> YOUR INSTRUCTIONS
Take the material below and retype it in full; pictures are left out.

> DATA SECTION
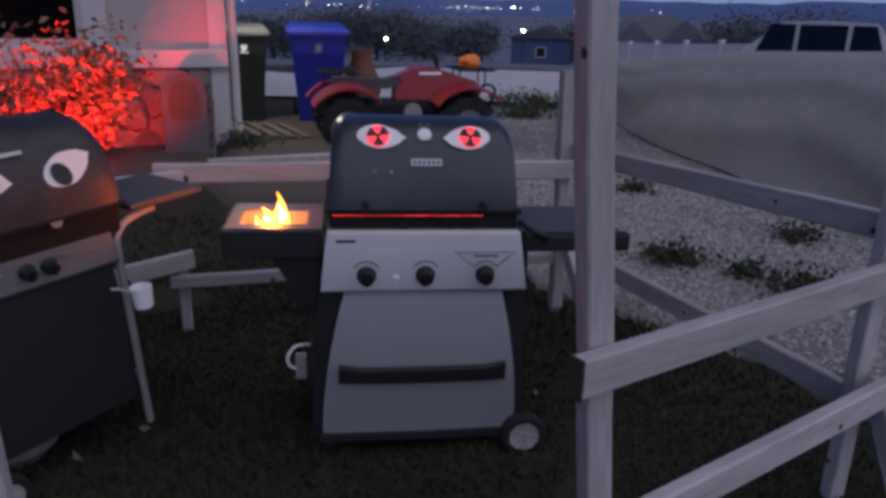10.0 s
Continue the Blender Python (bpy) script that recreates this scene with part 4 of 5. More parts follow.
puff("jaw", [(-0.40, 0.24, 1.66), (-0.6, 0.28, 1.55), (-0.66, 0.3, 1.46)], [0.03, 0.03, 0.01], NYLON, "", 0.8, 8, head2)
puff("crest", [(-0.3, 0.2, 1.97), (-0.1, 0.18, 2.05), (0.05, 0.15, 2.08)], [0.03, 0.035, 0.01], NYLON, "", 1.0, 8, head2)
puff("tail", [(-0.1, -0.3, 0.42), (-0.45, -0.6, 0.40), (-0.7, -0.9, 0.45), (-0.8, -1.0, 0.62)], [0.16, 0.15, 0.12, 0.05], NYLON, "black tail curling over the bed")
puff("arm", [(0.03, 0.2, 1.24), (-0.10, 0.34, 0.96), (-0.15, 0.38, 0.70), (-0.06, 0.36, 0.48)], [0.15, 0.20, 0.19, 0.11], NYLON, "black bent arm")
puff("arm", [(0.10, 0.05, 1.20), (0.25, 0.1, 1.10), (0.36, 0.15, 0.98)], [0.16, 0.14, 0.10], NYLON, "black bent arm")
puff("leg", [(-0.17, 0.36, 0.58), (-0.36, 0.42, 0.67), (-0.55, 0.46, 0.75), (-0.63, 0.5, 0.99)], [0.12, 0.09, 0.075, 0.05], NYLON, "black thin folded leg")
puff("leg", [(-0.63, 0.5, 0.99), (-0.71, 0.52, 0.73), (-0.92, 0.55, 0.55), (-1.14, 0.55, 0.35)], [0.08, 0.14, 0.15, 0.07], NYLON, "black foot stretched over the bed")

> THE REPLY
10.0 s
Continue the Blender Python (bpy) script that recreates this scene with part 4 of 5. More parts follow.
puff("jaw", [(-0.40, 0.24, 1.66), (-0.6, 0.28, 1.55), (-0.66, 0.3, 1.46)], [0.03, 0.03, 0.01], NYLON, "", 0.8, 8, head2)
puff("crest", [(-0.3, 0.2, 1.97), (-0.1, 0.18, 2.05), (0.05, 0.15, 2.08)], [0.03, 0.035, 0.01], NYLON, "", 1.0, 8, head2)
puff("tail", [(-0.1, -0.3, 0.42), (-0.45, -0.6, 0.40), (-0.7, -0.9, 0.45), (-0.8, -1.0, 0.62)], [0.16, 0.15, 0.12, 0.05], NYLON, "black tail curling over the bed")
puff("arm", [(0.03, 0.2, 1.24), (-0.10, 0.34, 0.96), (-0.15, 0.38, 0.70), (-0.06, 0.36, 0.48)], [0.15, 0.20, 0.19, 0.11], NYLON, "black bent arm")
puff("arm", [(0.10, 0.05, 1.20), (0.25, 0.1, 1.10), (0.36, 0.15, 0.98)], [0.16, 0.14, 0.10], NYLON, "black bent arm")
puff("leg", [(-0.17, 0.36, 0.58), (-0.36, 0.42, 0.67), (-0.55, 0.46, 0.75), (-0.63, 0.5, 0.99)], [0.12, 0.09, 0.075, 0.05], NYLON, "black thin folded leg")
puff("leg", [(-0.63, 0.5, 0.99), (-0.71, 0.52, 0.73), (-0.92, 0.55, 0.55), (-1.14, 0.55, 0.35)], [0.08, 0.14, 0.15, 0.07], NYLON, "black foot stretched over the bed")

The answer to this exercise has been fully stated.